With BEAM, all of these issues (and some others) are taken care of directly in our primary tech. If you don’t want a failure of one task to crash other tasks, you’ll typically run the task in a separate process, and fail fast there. With errors being isolated, a failing process doesn’t take down anything else with it (unless you ask for it explicitly via links). Shared-nothing concurrency also ensures that a failing thing can’t leave any junk data behind. Moreover, it ensures that whatever crashes, the associated resources (memory, open sockets or file handles) are properly released. Finally, a termination of a process is a detectable event, which allows other processes (e.g. supervisors) to take some corrective measures and help the system heal itself.
As a result, Erlang-style fault-tolerance is IMO a one-size-fits-all. We use the same approach to improve the fault-tolerance of individual small tasks (e.g. request handlers), as well as other background services, or larger parts of our system. I like to think that supervision tree is our service manager (like systemd, upstart, or Windows service manager). It give us same capabilities and same guarantees, it’s highly concurrent, and it’s built into our main language of choice.

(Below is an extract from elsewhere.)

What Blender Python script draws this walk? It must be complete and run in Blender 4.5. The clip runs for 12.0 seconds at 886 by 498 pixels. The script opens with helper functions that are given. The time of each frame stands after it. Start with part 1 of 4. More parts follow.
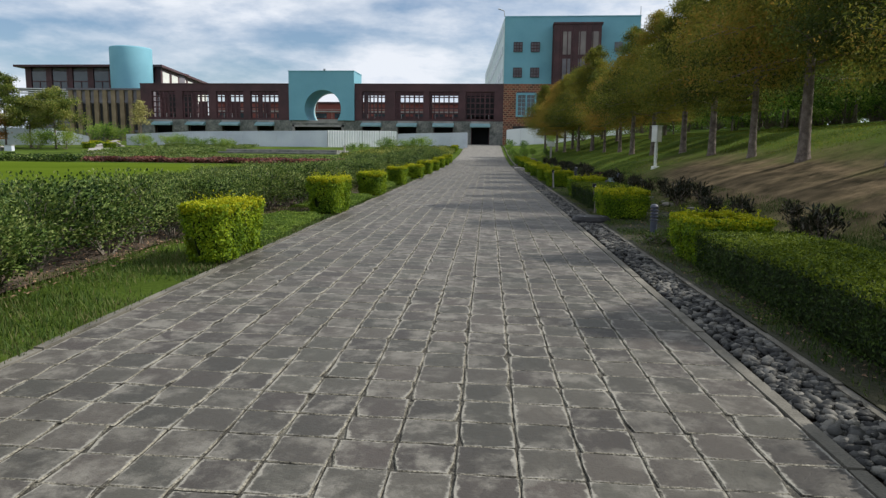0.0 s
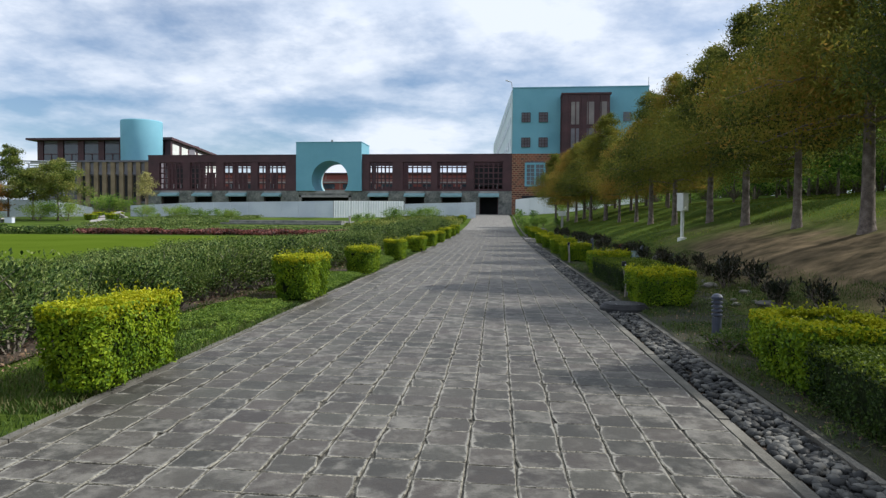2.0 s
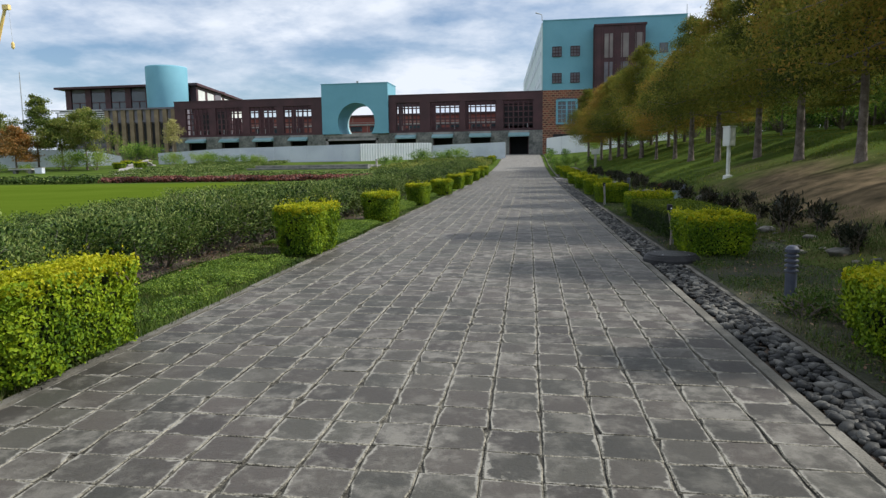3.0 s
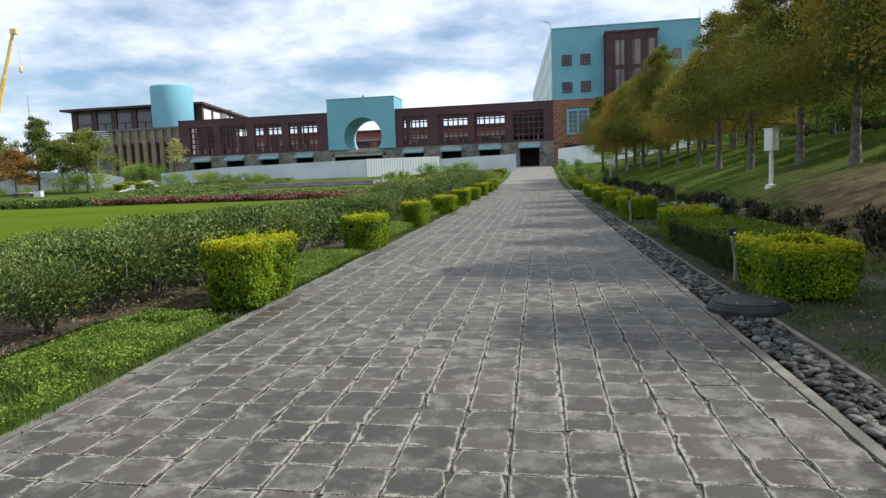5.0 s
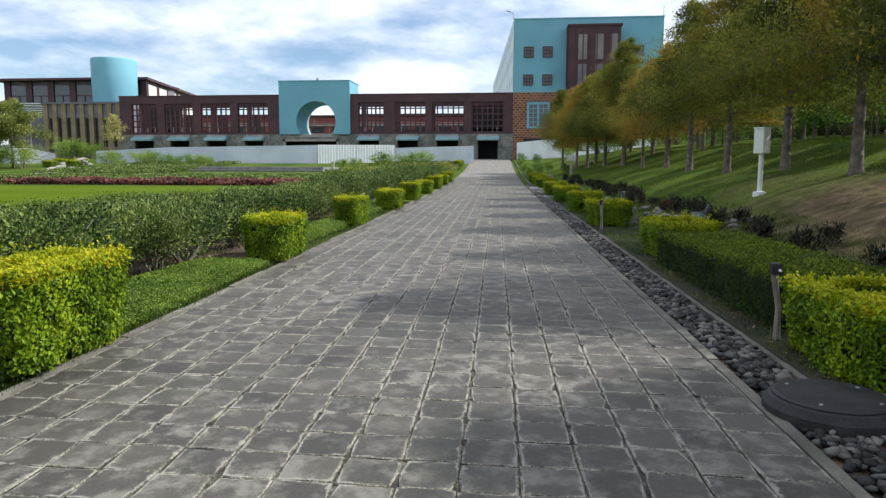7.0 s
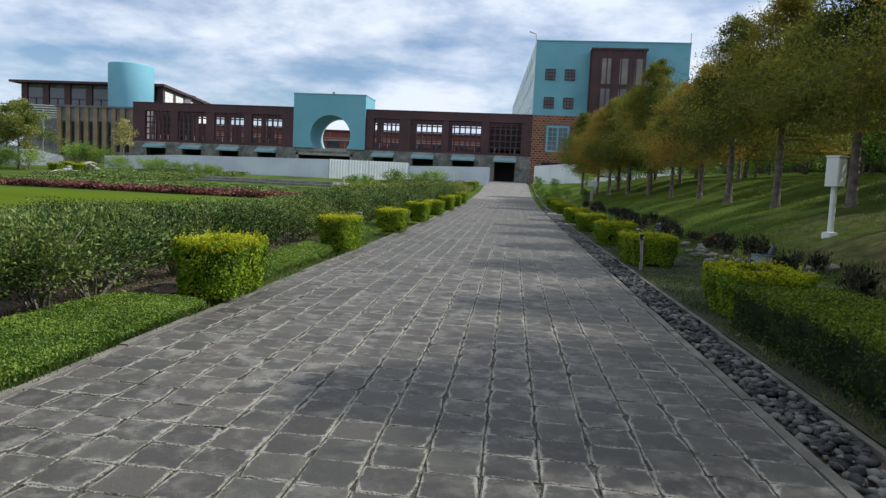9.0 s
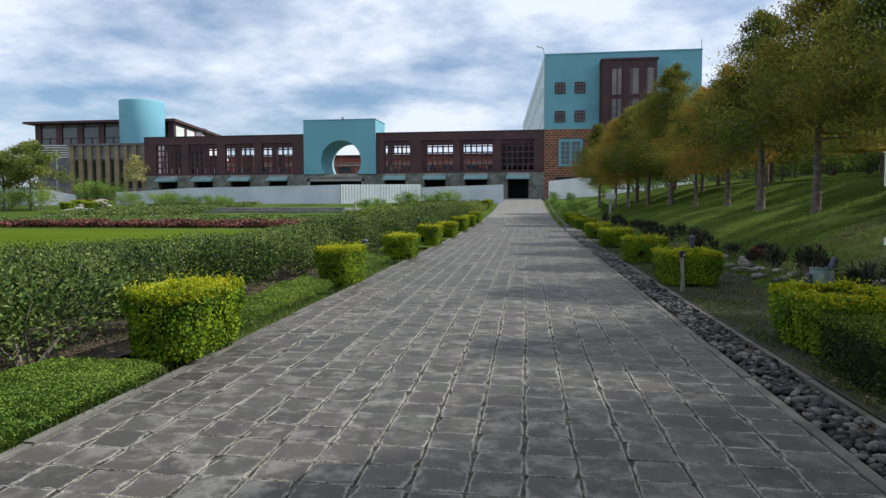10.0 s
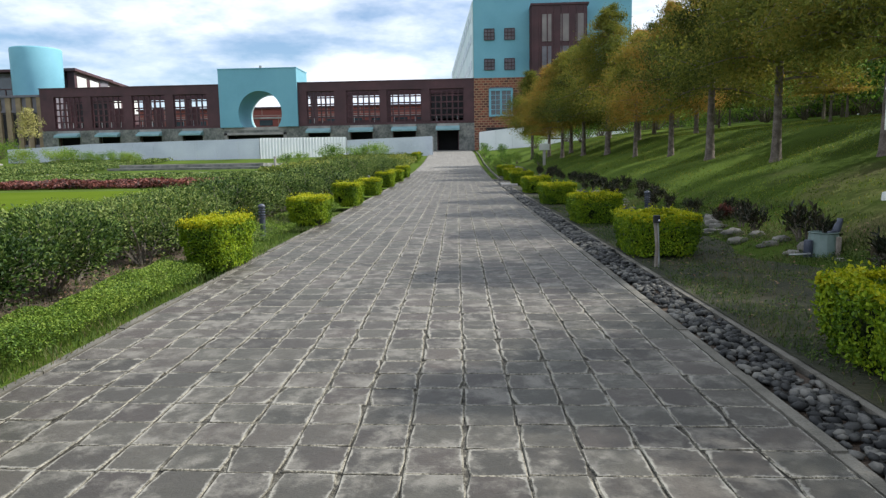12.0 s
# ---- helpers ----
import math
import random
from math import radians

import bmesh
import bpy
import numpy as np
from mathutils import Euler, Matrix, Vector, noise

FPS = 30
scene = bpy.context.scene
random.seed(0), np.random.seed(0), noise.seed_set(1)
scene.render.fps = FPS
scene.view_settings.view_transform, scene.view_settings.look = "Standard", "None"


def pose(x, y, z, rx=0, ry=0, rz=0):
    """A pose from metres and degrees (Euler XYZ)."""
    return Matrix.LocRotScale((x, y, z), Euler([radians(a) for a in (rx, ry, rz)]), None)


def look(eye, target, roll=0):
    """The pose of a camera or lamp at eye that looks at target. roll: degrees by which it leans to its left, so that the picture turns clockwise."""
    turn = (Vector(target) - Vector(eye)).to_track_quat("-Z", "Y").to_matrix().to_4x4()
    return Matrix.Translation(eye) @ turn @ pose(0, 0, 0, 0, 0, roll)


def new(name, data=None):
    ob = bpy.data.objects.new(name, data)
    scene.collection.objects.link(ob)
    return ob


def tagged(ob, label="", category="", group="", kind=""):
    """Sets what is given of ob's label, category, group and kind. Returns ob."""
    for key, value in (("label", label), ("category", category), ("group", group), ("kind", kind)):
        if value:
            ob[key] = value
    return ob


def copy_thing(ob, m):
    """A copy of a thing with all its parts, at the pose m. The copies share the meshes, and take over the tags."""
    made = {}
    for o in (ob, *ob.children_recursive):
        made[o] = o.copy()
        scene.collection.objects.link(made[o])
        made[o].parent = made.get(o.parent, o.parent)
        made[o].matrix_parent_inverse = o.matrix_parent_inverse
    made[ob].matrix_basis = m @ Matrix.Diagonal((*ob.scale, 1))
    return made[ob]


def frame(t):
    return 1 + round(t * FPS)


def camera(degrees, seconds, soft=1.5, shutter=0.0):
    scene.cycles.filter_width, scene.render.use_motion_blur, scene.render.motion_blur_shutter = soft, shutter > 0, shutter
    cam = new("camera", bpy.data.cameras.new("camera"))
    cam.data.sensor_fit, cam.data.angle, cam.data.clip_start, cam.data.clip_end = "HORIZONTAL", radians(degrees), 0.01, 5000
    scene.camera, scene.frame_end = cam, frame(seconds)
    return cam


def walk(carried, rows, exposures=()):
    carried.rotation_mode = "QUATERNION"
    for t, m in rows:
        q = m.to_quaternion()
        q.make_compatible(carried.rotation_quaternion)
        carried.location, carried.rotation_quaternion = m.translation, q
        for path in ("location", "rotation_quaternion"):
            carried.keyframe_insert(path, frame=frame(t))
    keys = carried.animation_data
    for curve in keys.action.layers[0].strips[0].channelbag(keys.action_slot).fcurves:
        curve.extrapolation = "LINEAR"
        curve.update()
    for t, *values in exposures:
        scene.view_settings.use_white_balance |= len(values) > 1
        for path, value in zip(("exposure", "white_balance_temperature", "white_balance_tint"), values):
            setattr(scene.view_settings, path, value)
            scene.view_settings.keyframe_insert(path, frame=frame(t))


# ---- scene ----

In contrast, in most other technologies, you need to use a combination of try/catch together with microservices backed by an external service manager, and in some cases you might need to resort to your own homegrown patterns (e.g. if you need to propagate a failure of one small activity across microservice boundaries). Therefore, I consider these other solutions to be both more complex and less reliable than the Erlang approach.
HTH ![]()
benwilson512
Evaluating “let it crash” in a situation that is largely stateless to begin with (http requests) misses somewhat of the origin story this philosophy.
A good place to start would be to read The Zen of Erlang since anything most of us are going to say by way of an introduction to the topic will largely amount to a rephrasing of that post.
Notably, even in your stateless http requests there is a major difference: In Java, a crash due to your request will take out OTHER people’s requests too, since any single Java thread is handling many different requests concurrently, and if it dies due to your error everyone else will also go down. In Elixir / Erlang, crashing your process leaves everyone else’s utterly unaffected.
This makes crashing in Java expensive. It’s expensive in terms of performance because threads are heavy weight, and it’s expensive in terms of the cost to your users, since crashing is not isolated merely to the user who’s state caused the crash. Consequently, design patterns that utilize crashing as a way to ensure state guarantees are not readily available to Java. For more on those design patterns, I recommend the aforementioned link.
dom
To point a few differences:
- “Let it crash” helps centralize the error handling in a supervisor process, rather than have it spread around your business logic. This diagram in An Open Letter to the Erlang Beginner (or Onlooker) represents this:
-
All resources are owned by a process in Erlang, and the VM guarantees clean-up of resources once the process dies. In Java, Python, etc., if your response handler opens a file then throws a NullPointer at some random location later, the framework’s exception handler will catch it and the application will seem OK… until it runs out of file handles after this happens too many times. I’ve seen a Twisted app lock up hard because of this. So you have to be more careful with your error handling, and spread try/catch over the business logic.
-
This extends to other types of resources, for instance registered names, DB connections, or locks of all kinds. In most languages, if you hit a problem where threads are grabbing DB connections then throwing an exception without releasing the connection, your app will quickly run out of connections and die. In Erlang the connection (a process) can keep a monitor on the owner (another process), and release itself as soon as the owner dies, no matter the reason. So the robustness of your application depends on the correctness of the DB connection’s code, which is rather small, rather than depending on the correctness of every single request handler that uses a DB connection. In the Erlang world this is called the error kernel, and you want to keep it as small as possible.